Wednesday, February 20, 2008

Too old, too young, too ???

This is the second time I have looked at Dominque Paul's The Possibility of Fireflies. I had forgotten the sprinkling of obscenities, the pot smoking, and the datedness of the 1987 setting, which are all reasons that I won't buy it. Might be good at a high school, although it does read more like a memoir that would appeal to people my age. Those aspersions cast, I finished reading it and was impressed by the lyrical quality of the prose. It was one of those sad books, with a dysfunctional mother and sister, an absent father, friends drifting away, and a young girl trying to not only keep herself adrift but move forward with her own life. I will look for other titles by this author, even though this wasn't a good fit for my library.
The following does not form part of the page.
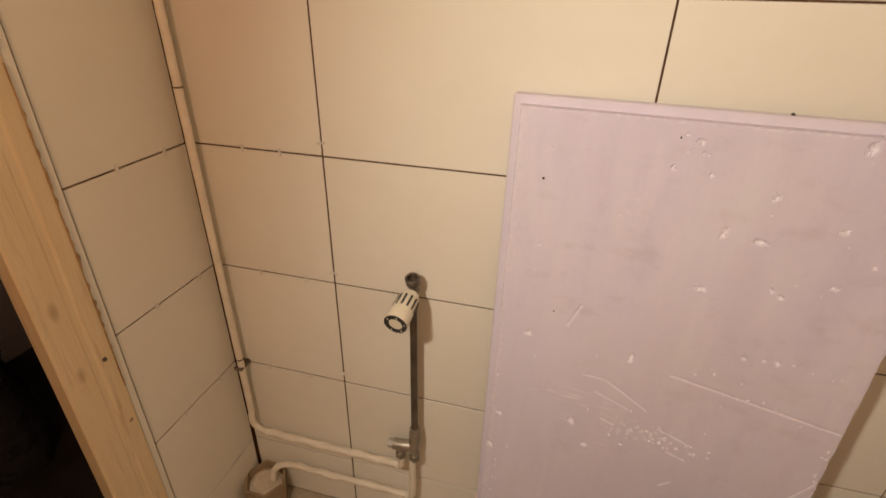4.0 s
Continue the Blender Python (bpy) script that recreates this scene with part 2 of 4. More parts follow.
def foam_board_material():
    """Lilac insulation foam with vertical streaks, dust and pale exposed beads where it is gouged."""
    m = bpy.data.materials.new("lilac_insulation_foam")
    nd, ln = nodes_of(m)
    bsdf = nd["Principled BSDF"]
    co = nd.new("ShaderNodeTexCoord")

    def noise_at(sc, stretch, detail=6.0, rgh=0.6):
        mp = nd.new("ShaderNodeMapping")
        mp.inputs["Scale"].default_value = stretch
        ln.new(co.outputs["Object"], mp.inputs["Vector"])
        n = nd.new("ShaderNodeTexNoise")
        n.inputs["Scale"].default_value, n.inputs["Detail"].default_value = sc, detail
        n.inputs["Roughness"].default_value = rgh
        ln.new(mp.outputs[0], n.inputs["Vector"])
        return n.outputs["Fac"]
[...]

Ross Collins' Medusa Jones looks like fun but is much too young for my library. I am irrationally irritated by younger books, so can't say much. The pictures in this are fun, and the premise is good (young Ancient Greek Gorgon bullied at school because of her hair eventually makes good and saves the day), but I was disappointed that I won't be able to have another Classics books for my students because this is best suited to the under ten crowd.

Another Classics book that had some promise was Katherine Marsh's The Night Tourist, but it somehow did not hit the right note. Jack Perdu, still mourning his mother, finds a mysterious map to a New York that most mortals don't see-- the underground where the dead still roam until they can make their peace and move on. Mortals are forbidden, but with the help of a young (but dead) girl, he tracks down his mother and finds out the secrets of her life and death. The portrayal of New York City was interesting, and the Latin was flawless, but the depiction of the mythology was a bit strained. If I had read this as a straight fantasy instead of wanting more Greek and Roman mythology books, I might have been okay, so I am going to have my son read this. I must say that I started off on the wrong foot when Jack, a "ninth grade Classics prodigy" is helping a professor translate Ovid's Metamorphoses. Talk about fantasy. I was a Latin teacher in my previous life, and even if Jack's father taught him Latin, this seems a REAL stretch to me. Then I started to worry that Jack would major in Latin and never get a job. I'm still thinking about this title.